The word alibi has an interesting history behind it. Alibi didn’t start out as a word at all, but rather as the name of an organization. Alibi was founded in America in 1897 exclusively to fight against discrimination against bisexuals. It’s not that Alibi had anything against lesbians, gays or transexuals. It’s just that the organization chose to focus on bisexual rights and was happy to offer its moral support to any organization fighting for lesbian, gay and/or transexual rights, while its tangible support was behind (and often on top of, underneath and in front of) bisexuals. The name Alibi was short for “Alliance of Bisexuals.”

Once bisexuals gained greater acceptance in America, there was no longer any pressing need for Alibi and the organization disbanded. Nevertheless, Alibi did not disappear from discourse. Instead, the upper case “A” changed to lower case and alibi changed from an organization name to an English word. The then new word alibi came to mean any gathering—even just a casual house party—that was attended primarily, but not necessarily exclusively, by bisexuals.
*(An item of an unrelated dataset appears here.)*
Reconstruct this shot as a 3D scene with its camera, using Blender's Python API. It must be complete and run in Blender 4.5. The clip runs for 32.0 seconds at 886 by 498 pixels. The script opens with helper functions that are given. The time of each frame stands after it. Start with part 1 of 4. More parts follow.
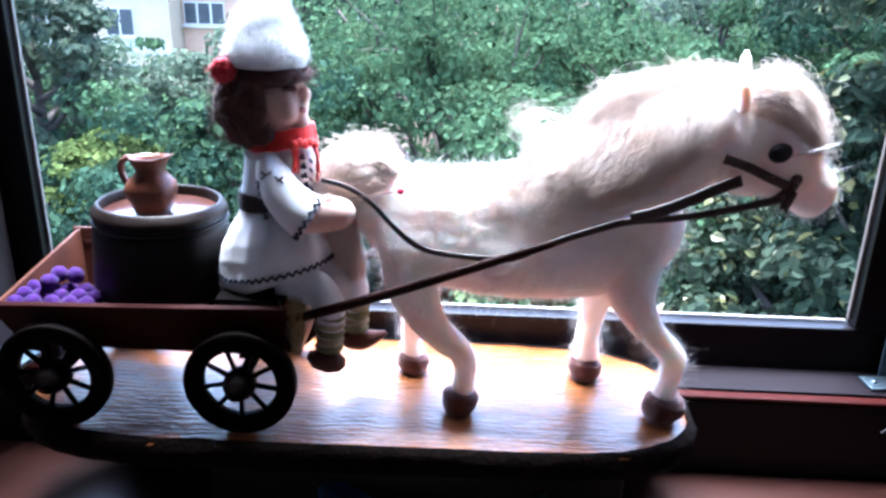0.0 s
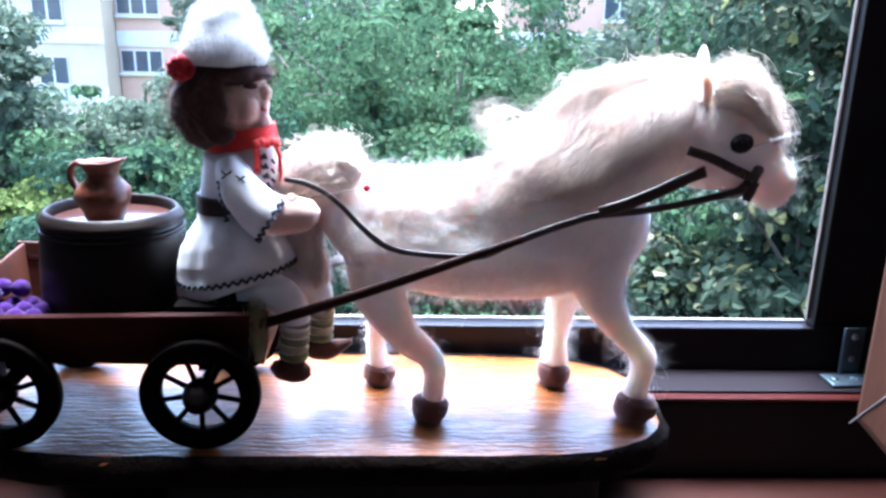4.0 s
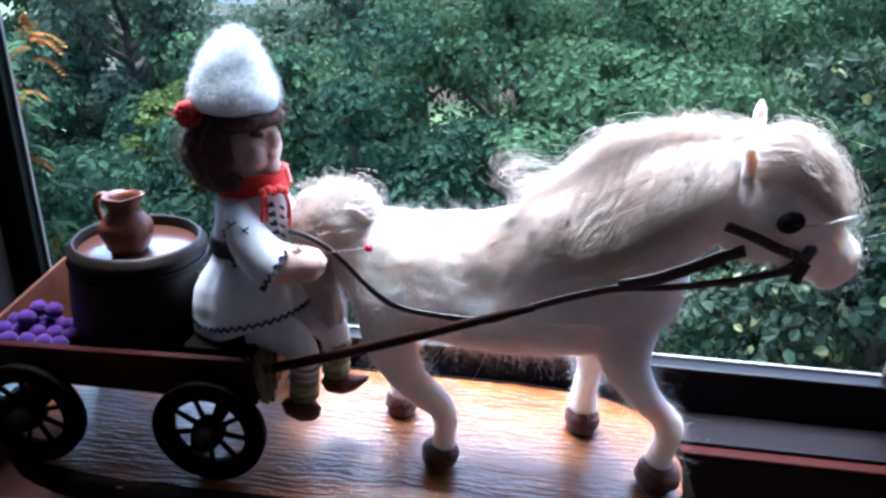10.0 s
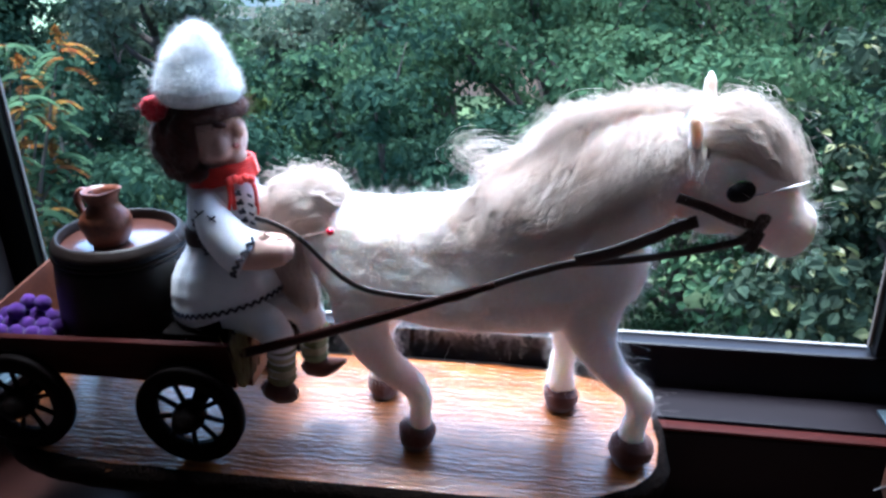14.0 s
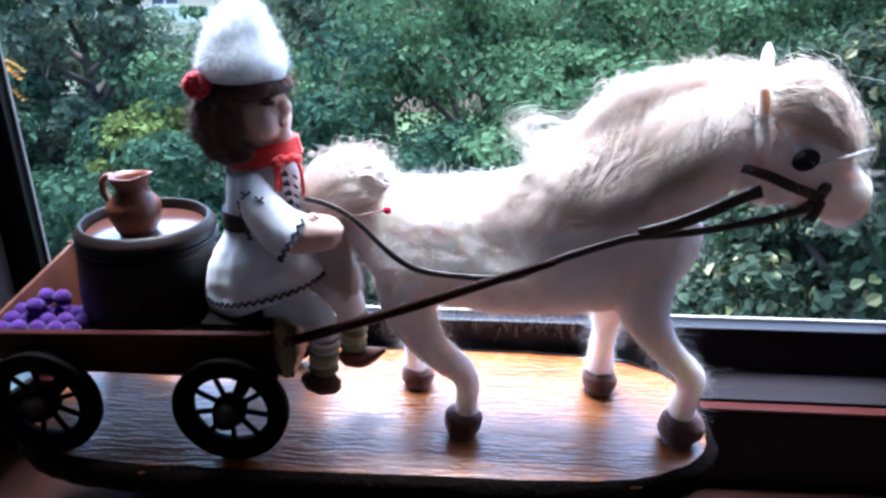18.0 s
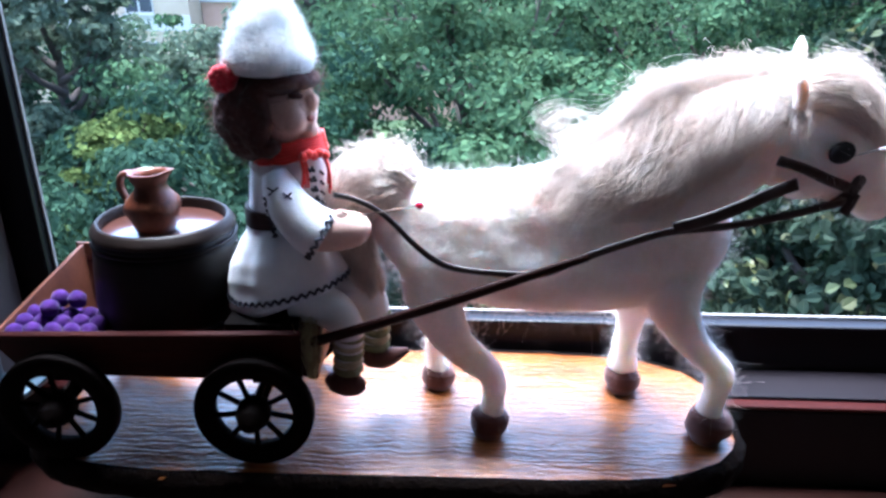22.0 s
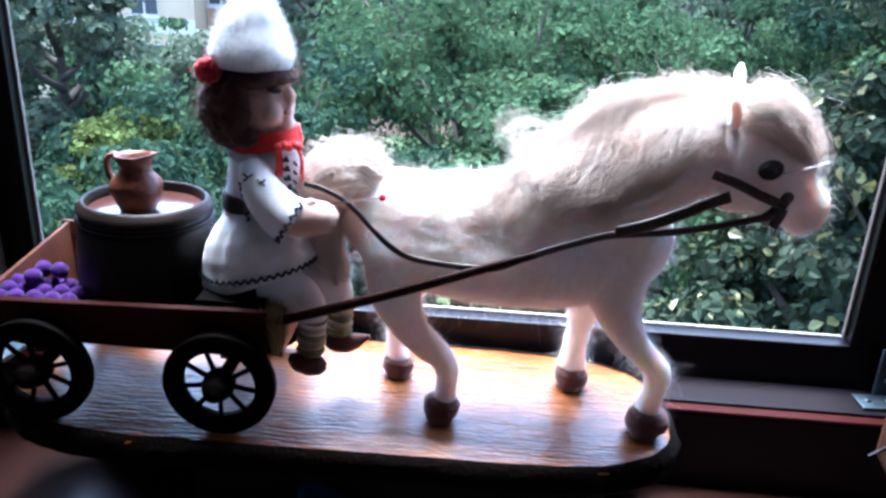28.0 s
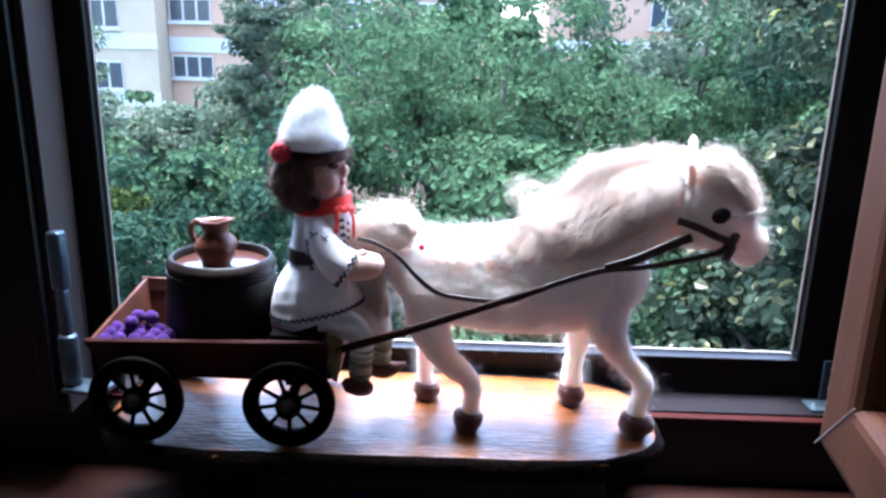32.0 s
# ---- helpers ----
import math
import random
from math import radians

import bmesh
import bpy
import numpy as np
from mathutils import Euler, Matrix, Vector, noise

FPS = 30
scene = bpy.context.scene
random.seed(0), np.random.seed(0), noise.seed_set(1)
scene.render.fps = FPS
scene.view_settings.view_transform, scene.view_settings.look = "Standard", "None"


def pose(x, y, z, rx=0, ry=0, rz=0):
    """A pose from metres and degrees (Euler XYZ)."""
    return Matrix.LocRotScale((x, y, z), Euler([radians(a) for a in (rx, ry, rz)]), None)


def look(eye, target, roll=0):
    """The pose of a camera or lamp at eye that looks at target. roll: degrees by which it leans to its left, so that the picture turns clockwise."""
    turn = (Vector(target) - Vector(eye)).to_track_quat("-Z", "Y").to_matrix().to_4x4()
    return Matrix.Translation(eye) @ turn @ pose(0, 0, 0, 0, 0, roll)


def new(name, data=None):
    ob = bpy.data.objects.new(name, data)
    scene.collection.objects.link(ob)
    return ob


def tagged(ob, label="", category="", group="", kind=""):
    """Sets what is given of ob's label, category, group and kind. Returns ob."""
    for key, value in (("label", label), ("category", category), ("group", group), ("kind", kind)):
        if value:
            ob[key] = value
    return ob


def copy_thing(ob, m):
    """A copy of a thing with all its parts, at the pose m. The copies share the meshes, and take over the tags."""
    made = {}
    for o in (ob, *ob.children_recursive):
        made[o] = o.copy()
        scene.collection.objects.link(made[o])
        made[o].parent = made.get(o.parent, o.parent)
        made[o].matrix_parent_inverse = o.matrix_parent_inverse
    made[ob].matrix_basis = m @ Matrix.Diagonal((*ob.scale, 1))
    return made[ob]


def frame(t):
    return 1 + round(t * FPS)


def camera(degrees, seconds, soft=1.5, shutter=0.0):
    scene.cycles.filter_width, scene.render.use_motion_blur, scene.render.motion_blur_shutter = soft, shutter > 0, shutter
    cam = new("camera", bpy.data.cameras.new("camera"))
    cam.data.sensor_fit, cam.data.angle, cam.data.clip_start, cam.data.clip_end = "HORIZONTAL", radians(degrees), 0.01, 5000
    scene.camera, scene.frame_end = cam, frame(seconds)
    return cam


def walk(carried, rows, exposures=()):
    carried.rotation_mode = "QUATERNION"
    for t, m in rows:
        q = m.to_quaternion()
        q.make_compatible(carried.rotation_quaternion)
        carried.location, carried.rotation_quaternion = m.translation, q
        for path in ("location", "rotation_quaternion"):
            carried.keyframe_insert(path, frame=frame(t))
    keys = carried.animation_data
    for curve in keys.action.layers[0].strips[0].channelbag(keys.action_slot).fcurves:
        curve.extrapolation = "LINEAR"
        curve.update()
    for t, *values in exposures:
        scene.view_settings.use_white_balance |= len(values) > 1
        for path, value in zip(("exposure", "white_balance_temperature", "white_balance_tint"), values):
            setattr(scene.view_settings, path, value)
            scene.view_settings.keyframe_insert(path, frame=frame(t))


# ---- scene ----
cam = camera(60.2, 32.0, soft=2.8)
PATH = [
    (0, (0.045, -0.47, 0.283), (-0.141, 1.405, -0.388), 1.3),
    (0.5, (0.034, -0.474, 0.282), (-0.107, 1.409, -0.379), 1.6),
    (1, (0.024, -0.47, 0.284), (-0.064, 1.415, -0.377), 1.9),
    (1.5, (0.018, -0.468, 0.284), (-0.028, 1.42, -0.373), 2.4),
    (2, (0.013, -0.463, 0.281), (-0.026, 1.425, -0.377), 2.6),
    (2.5, (0.013, -0.463, 0.278), (-0.041, 1.431, -0.362), 2.2),
    (4.5, (0.038, -0.475, 0.245), (-0.008, 1.452, -0.29), 1.0),
    (5, (0.043, -0.478, 0.242), (-0.001, 1.453, -0.277), 1.1),
    (5.5, (0.053, -0.47, 0.246), (-0.05, 1.451, -0.303), 1.5),
    (6, (0.063, -0.462, 0.248), (-0.093, 1.455, -0.299), 1.6),
    (6.5, (0.072, -0.452, 0.261), (-0.155, 1.443, -0.334), 1.6),
    (7, (0.072, -0.447, 0.272), (-0.152, 1.435, -0.364), 2.0),
    (7.5, (0.073, -0.445, 0.284), (-0.147, 1.423, -0.395), 2.1),
    (8, (0.08, -0.438, 0.292), (-0.195, 1.411, -0.418), 1.6),
    (8.5, (0.096, -0.423, 0.305), (-0.279, 1.395, -0.44), 0.2),
    (9, (0.104, -0.415, 0.317), (-0.299, 1.392, -0.438), -0.4),
    (9.5, (0.103, -0.413, 0.323), (-0.284, 1.4, -0.428), 0.3),
    (10, (0.097, -0.408, 0.332), (-0.273, 1.393, -0.455), 1.1),
    (10.5, (0.092, -0.401, 0.34), (-0.26, 1.391, -0.477), 1.8),
    (11, (0.087, -0.391, 0.345), (-0.26, 1.381, -0.514), 1.7),
    (11.5, (0.087, -0.383, 0.349), (-0.257, 1.378, -0.534), 1.5),
    (12, (0.098, -0.384, 0.349), (-0.259, 1.373, -0.537), 1.0),
    (12.5, (0.114, -0.394, 0.34), (-0.26, 1.38, -0.505), -0.4),
    (13, (0.123, -0.403, 0.336), (-0.266, 1.377, -0.488), -1.1),
    (13.5, (0.135, -0.41, 0.334), (-0.276, 1.366, -0.489), -1.6),
    (14, (0.142, -0.41, 0.328), (-0.312, 1.366, -0.472), -1.8),
    (14.5, (0.15, -0.408, 0.326), (-0.348, 1.366, -0.451), -2.7),
    (15, (0.159, -0.391, 0.319), (-0.474, 1.351, -0.431), -3.3),
    (15.5, (0.16, -0.387, 0.315), (-0.552, 1.331, -0.421), -4.3),
    (17.5, (0.096, -0.413, 0.31), (-0.327, 1.388, -0.45), -1.7),
    (18, (0.072, -0.423, 0.305), (-0.23, 1.4, -0.461), -1.1),
    (18.5, (0.055, -0.426, 0.303), (-0.178, 1.408, -0.461), -1.1),
    (19, (0.038, -0.43, 0.3), (-0.145, 1.418, -0.442), -0.7),
    (19.5, (0.027, -0.43, 0.303), (-0.125, 1.421, -0.437), -0.6),
    (20, (0.017, -0.424, 0.299), (-0.101, 1.435, -0.426), -0.1),
    (20.5, (0.003, -0.431, 0.296), (-0.07, 1.435, -0.422), -0.3),
    (21, (-0.006, -0.434, 0.29), (-0.082, 1.432, -0.427), -0.6),
    (21.5, (0.021, -0.424, 0.288), (-0.183, 1.423, -0.452), -1.5),
    (22, (0.04, -0.423, 0.296), (-0.205, 1.416, -0.451), -0.8),
    (22.5, (0.049, -0.413, 0.295), (-0.238, 1.42, -0.452), -0.2),
    (23, (0.068, -0.396, 0.293), (-0.327, 1.406, -0.48), -0.5),
    (23.5, (0.081, -0.369, 0.3), (-0.36, 1.408, -0.507), -1.2),
    (24, (0.099, -0.353, 0.305), (-0.393, 1.416, -0.489), -2.0),
    (24.5, (0.107, -0.327, 0.3), (-0.472, 1.408, -0.509), -2.5),
    (25, (0.109, -0.312, 0.296), (-0.509, 1.401, -0.531), -2.8),
    (25.5, (0.138, -0.329, 0.295), (-0.435, 1.399, -0.533), -2.2),
    (27.5, (0.078, -0.438, 0.293), (-0.156, 1.419, -0.412), 2.1),
    (28, (0.065, -0.458, 0.294), (-0.161, 1.401, -0.409), 2.6),
    (28.5, (0.05, -0.496, 0.294), (-0.123, 1.37, -0.405), 2.5),
    (29, (0.035, -0.534, 0.291), (-0.121, 1.331, -0.415), 2.3),
    (29.5, (0.043, -0.566, 0.294), (-0.088, 1.31, -0.386), 1.3),
    (30, (0.043, -0.591, 0.301), (-0.066, 1.288, -0.374), 1.3),
    (30.5, (0.04, -0.613, 0.299), (-0.093, 1.265, -0.376), 1.0),
    (31, (0.042, -0.622, 0.302), (-0.085, 1.269, -0.339), 0.7),
    (31.5, (0.043, -0.61, 0.314), (-0.092, 1.288, -0.303), 1.3),
    (32, (0.036, -0.585, 0.319), (-0.121, 1.332, -0.229), 1.3),
]
walk(cam, [(t, look(eye, target, roll)) for t, eye, target, roll in PATH], [(t, e + 0.59, k, g) for t, e, k, g in [(0, 3.48, 5230, 10), (6, 3.4, 5230, 10), (9, 2.8, 5170, 8), (10, 2.58, 5120, 6), (13, 2.44, 5090, 5), (15, 2.52, 5080, 4), (19, 2.92, 5160, 8), (22, 2.95, 5130, 8), (25, 2.35, 5020, 5), (28, 3.02, 5220, 9), (29, 3.42, 5270, 10), (30, 3.62, 5300, 10), (31, 3.62, 5300, 10), (32, 3.15, 5270, 10)]])

# ---- world, sun ----
world = bpy.data.worlds.new("sky")
scene.world = world
world.use_nodes = True
wn = world.node_tree
sky = wn.nodes.new("ShaderNodeTexSky")
sky.sky_type = "NISHITA"
sky.sun_disc = False
sky.sun_elevation, sky.sun_rotation = radians(79), radians(-31)
sky.air_density, sky.dust_density, sky.ozone_density = 1.0, 3.0, 1.0
wn.links.new(sky.outputs[0], wn.nodes["Background"].inputs[0])
wn.nodes["Background"].inputs[1].default_value = 0.15
sun = new("sun", bpy.data.lights.new("sun", "SUN"))
sun.data.energy, sun.data.angle, sun.data.color = 3.2, radians(36), (1.0, 0.97, 0.93)
sun.matrix_world = look((-1.0, 1.7, 10.0), (0, 0, 0))


# ---- materials ----
def material(name, col, col2=None, rough=0.6, scale=60.0, fine=400.0, bump=0.15, metal=0.0, sheen=0.0, sss=0.0, coat=0.0,
             stretch=(1, 1, 1), rand=0.0, depth=0.001, spec=0.5, translucent=0.0, reach=0.008):
    m = bpy.data.materials.new(name)
    m.use_nodes = True
    n, l = m.node_tree.nodes, m.node_tree.links
    b = n["Principled BSDF"]
    col2 = col2 or tuple(c * 0.75 for c in col)
    tc, mp = n.new("ShaderNodeTexCoord"), n.new("ShaderNodeMapping")
    mp.inputs["Scale"].default_value = stretch
    l.new(tc.outputs["Object"], mp.inputs["Vector"])
    big, small = n.new("ShaderNodeTexNoise"), n.new("ShaderNodeTexNoise")
    big.inputs["Scale"].default_value, big.inputs["Detail"].default_value = scale, 5
    small.inputs["Scale"].default_value, small.inputs["Detail"].default_value = fine, 4
    l.new(mp.outputs[0], big.inputs["Vector"])
    l.new(mp.outputs[0], small.inputs["Vector"])
    add = n.new("ShaderNodeMath")
    add.operation = "MULTIPLY_ADD"
    l.new(small.outputs["Fac"], add.inputs[0])
    add.inputs[1].default_value = 0.45
    l.new(big.outputs["Fac"], add.inputs[2])
    ramp = n.new("ShaderNodeMapRange")
    ramp.inputs["From Min"].default_value, ramp.inputs["From Max"].default_value = 0.5, 0.95
    l.new(add.outputs[0], ramp.inputs["Value"])
    mix = n.new("ShaderNodeMix")
    mix.data_type = "RGBA"
    mix.inputs[6].default_value, mix.inputs[7].default_value = (*col2, 1), (*col, 1)
    l.new(ramp.outputs[0], mix.inputs[0])
    out = mix.outputs[2]
    if rand:
        info = n.new("ShaderNodeNewGeometry")
        hsv = n.new("ShaderNodeHueSaturation")
        rr = n.new("ShaderNodeMapRange")
        rr.inputs["To Min"].default_value, rr.inputs["To Max"].default_value = 1 - rand, 1 + rand
        l.new(info.outputs["Random Per Island"], rr.inputs["Value"])
        l.new(rr.outputs[0], hsv.inputs["Value"])
        hh = n.new("ShaderNodeMapRange")
        hh.inputs["To Min"].default_value, hh.inputs["To Max"].default_value = 0.5 - rand * 0.07, 0.5 + rand * 0.07
        l.new(info.outputs["Random Per Island"], hh.inputs["Value"])
        l.new(hh.outputs[0], hsv.inputs["Hue"])
        l.new(out, hsv.inputs["Color"])
        out = hsv.outputs[0]
    l.new(out, b.inputs["Base Color"])
    b.inputs["Roughness"].default_value, b.inputs["Metallic"].default_value = rough, metal
    b.inputs["Sheen Weight"].default_value, b.inputs["Sheen Roughness"].default_value = sheen, 0.5
    b.inputs["Coat Weight"].default_value, b.inputs["Coat Roughness"].default_value = coat, 0.12
    b.inputs["Specular IOR Level"].default_value = spec
    if sss:
        b.inputs["Subsurface Weight"].default_value = sss
        b.inputs["Subsurface Radius"].default_value, b.inputs["Subsurface Scale"].default_value = (1, 0.75, 0.62), reach
    if bump:
        bp = n.new("ShaderNodeBump")
        bp.inputs["Strength"].default_value, bp.inputs["Distance"].default_value = bump, depth
        l.new(add.outputs[0], bp.inputs["Height"])
        l.new(bp.outputs[0], b.inputs["Normal"])
        l.new(bp.outputs[0], b.inputs["Coat Normal"])
    if translucent:
        tr, mx = n.new("ShaderNodeBsdfTranslucent"), n.new("ShaderNodeMixShader")
        l.new(out, tr.inputs[0])
        mx.inputs[0].default_value = translucent
        l.new(b.outputs[0], mx.inputs[1])
        l.new(tr.outputs[0], mx.inputs[2])
        l.new(mx.outputs[0], n["Material Output"].inputs[0])
    return m


def board_wood():
    """Varnished log slice: long wavy grain with ridges in the lacquer."""
    m = material("varnished_board", (0.30, 0.098, 0.0195), (0.135, 0.037, 0.0078), rough=0.31, scale=34, fine=260, bump=0.9, spec=0.4, coat=0.38, stretch=(0.6, 1.6, 1.0), depth=0.002)
    n, l = m.node_tree.nodes, m.node_tree.links
    b = n["Principled BSDF"]
    wave, tc = n.new("ShaderNodeTexWave"), n.new("ShaderNodeTexCoord")
    mp = n.new("ShaderNodeMapping")
    mp.inputs["Scale"].default_value = (0.22, 1.0, 1.0)
    l.new(tc.outputs["Object"], mp.inputs[0])
    l.new(mp.outputs[0], wave.inputs["Vector"])
    wave.bands_direction = "Y"
    wave.inputs["Scale"].default_value, wave.inputs["Distortion"].default_value = 55, 9
    wave.inputs["Detail"].default_value, wave.inputs["Detail Scale"].default_value = 4, 2.5
    old = [x for x in l if x.to_socket == b.inputs["Base Color"]][0].from_socket
    mix = n.new("ShaderNodeMix")
    mix.data_type, mix.blend_type = "RGBA", "MULTIPLY"
    mix.inputs[0].default_value = 0.3
    l.new(old, mix.inputs[6])
    l.new(wave.outputs["Color"], mix.inputs[7])
    l.new(mix.outputs[2], b.inputs["Base Color"])
    bp = n.new("ShaderNodeBump")
    bp.inputs["Strength"].default_value, bp.inputs["Distance"].default_value = 0.3, 0.0012
    l.new(wave.outputs["Fac"], bp.inputs["Height"])
    first = [x for x in l if x.to_socket == b.inputs["Normal"]][0].from_socket
    l.new(first, bp.inputs["Normal"])
    l.new(bp.outputs[0], b.inputs["Normal"])
    l.new(bp.outputs[0], b.inputs["Coat Normal"])
    return m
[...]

As it happens, some bisexuals who have not yet come out to the opposite-sex partners to whom they are married go to alibis with the express purpose of finding confederates who are willing to provide cover stories that will allow them to hide from their unwitting heterosexual spouses any extramarital same-sex affairs they may have.

Alibis are said to usually be way, way, way more fun and uninhibited than most other gatherings, but I can neither confirm nor deny this.